MATERIAL SHOWN |
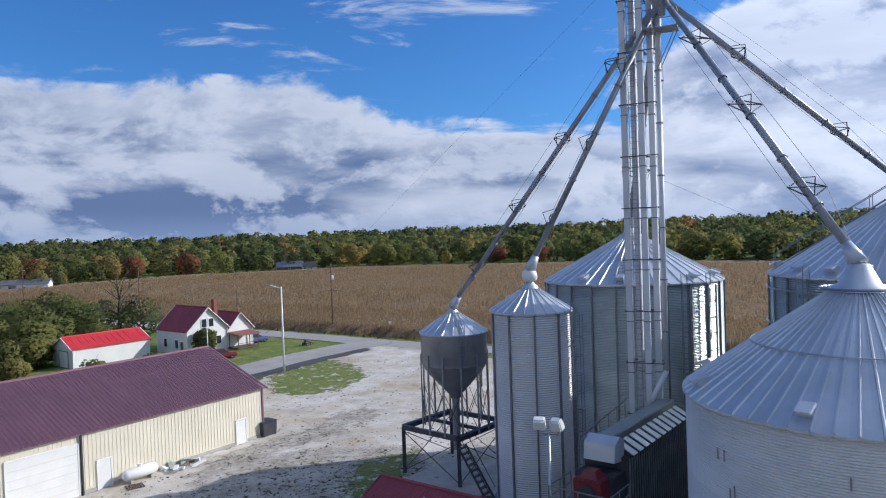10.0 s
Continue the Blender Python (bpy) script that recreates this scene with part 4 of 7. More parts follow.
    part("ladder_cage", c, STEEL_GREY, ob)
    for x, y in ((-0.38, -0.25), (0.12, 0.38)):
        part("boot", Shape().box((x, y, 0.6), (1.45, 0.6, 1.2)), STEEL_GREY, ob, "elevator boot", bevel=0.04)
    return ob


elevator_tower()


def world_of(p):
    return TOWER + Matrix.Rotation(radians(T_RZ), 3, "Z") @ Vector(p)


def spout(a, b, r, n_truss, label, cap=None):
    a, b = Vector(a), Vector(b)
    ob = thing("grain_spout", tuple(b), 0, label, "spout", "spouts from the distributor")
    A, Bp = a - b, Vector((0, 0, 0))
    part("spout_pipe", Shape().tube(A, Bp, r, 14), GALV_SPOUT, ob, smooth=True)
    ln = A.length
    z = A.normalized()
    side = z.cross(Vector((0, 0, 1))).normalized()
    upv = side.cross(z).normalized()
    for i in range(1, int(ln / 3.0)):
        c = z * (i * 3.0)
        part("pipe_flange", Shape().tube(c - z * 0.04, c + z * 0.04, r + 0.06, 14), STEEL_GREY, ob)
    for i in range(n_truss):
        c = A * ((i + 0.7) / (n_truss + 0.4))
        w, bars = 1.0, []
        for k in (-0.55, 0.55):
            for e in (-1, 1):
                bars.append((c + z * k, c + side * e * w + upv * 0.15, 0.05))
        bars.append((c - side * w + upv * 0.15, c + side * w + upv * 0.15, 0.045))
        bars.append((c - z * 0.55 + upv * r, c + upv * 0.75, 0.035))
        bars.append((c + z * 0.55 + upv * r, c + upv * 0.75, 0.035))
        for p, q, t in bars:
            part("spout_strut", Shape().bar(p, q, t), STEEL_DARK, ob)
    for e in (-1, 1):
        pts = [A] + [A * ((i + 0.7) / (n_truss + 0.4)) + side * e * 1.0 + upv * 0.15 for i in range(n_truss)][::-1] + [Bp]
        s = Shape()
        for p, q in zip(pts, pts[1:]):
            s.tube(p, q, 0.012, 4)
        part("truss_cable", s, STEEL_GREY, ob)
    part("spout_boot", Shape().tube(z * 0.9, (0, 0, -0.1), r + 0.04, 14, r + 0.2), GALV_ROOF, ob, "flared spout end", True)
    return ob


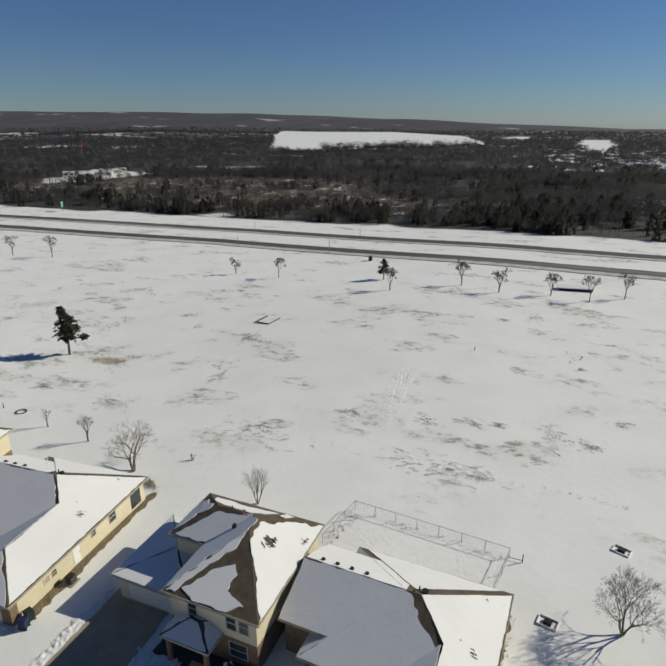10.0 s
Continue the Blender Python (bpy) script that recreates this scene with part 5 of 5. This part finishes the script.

AIM | Take the line containing "More parts follow." and every line after it up to the end of the entries, and quote them exactly. Both ends count; the pictures do not.

ANSWER FOR THIS EXERCISE |
Continue the Blender Python (bpy) script that recreates this scene with part 4 of 7. More parts follow.
    part("ladder_cage", c, STEEL_GREY, ob)
    for x, y in ((-0.38, -0.25), (0.12, 0.38)):
        part("boot", Shape().box((x, y, 0.6), (1.45, 0.6, 1.2)), STEEL_GREY, ob, "elevator boot", bevel=0.04)
    return ob


elevator_tower()


def world_of(p):
    return TOWER + Matrix.Rotation(radians(T_RZ), 3, "Z") @ Vector(p)


def spout(a, b, r, n_truss, label, cap=None):
    a, b = Vector(a), Vector(b)
    ob = thing("grain_spout", tuple(b), 0, label, "spout", "spouts from the distributor")
    A, Bp = a - b, Vector((0, 0, 0))
    part("spout_pipe", Shape().tube(A, Bp, r, 14), GALV_SPOUT, ob, smooth=True)
    ln = A.length
    z = A.normalized()
    side = z.cross(Vector((0, 0, 1))).normalized()
    upv = side.cross(z).normalized()
    for i in range(1, int(ln / 3.0)):
        c = z * (i * 3.0)
        part("pipe_flange", Shape().tube(c - z * 0.04, c + z * 0.04, r + 0.06, 14), STEEL_GREY, ob)
    for i in range(n_truss):
        c = A * ((i + 0.7) / (n_truss + 0.4))
        w, bars = 1.0, []
        for k in (-0.55, 0.55):
            for e in (-1, 1):
                bars.append((c + z * k, c + side * e * w + upv * 0.15, 0.05))
        bars.append((c - side * w + upv * 0.15, c + side * w + upv * 0.15, 0.045))
        bars.append((c - z * 0.55 + upv * r, c + upv * 0.75, 0.035))
        bars.append((c + z * 0.55 + upv * r, c + upv * 0.75, 0.035))
        for p, q, t in bars:
            part("spout_strut", Shape().bar(p, q, t), STEEL_DARK, ob)
    for e in (-1, 1):
        pts = [A] + [A * ((i + 0.7) / (n_truss + 0.4)) + side * e * 1.0 + upv * 0.15 for i in range(n_truss)][::-1] + [Bp]
        s = Shape()
        for p, q in zip(pts, pts[1:]):
            s.tube(p, q, 0.012, 4)
        part("truss_cable", s, STEEL_GREY, ob)
    part("spout_boot", Shape().tube(z * 0.9, (0, 0, -0.1), r + 0.04, 14, r + 0.2), GALV_ROOF, ob, "flared spout end", True)
    return ob


10.0 s
Continue the Blender Python (bpy) script that recreates this scene with part 5 of 5. This part finishes the script.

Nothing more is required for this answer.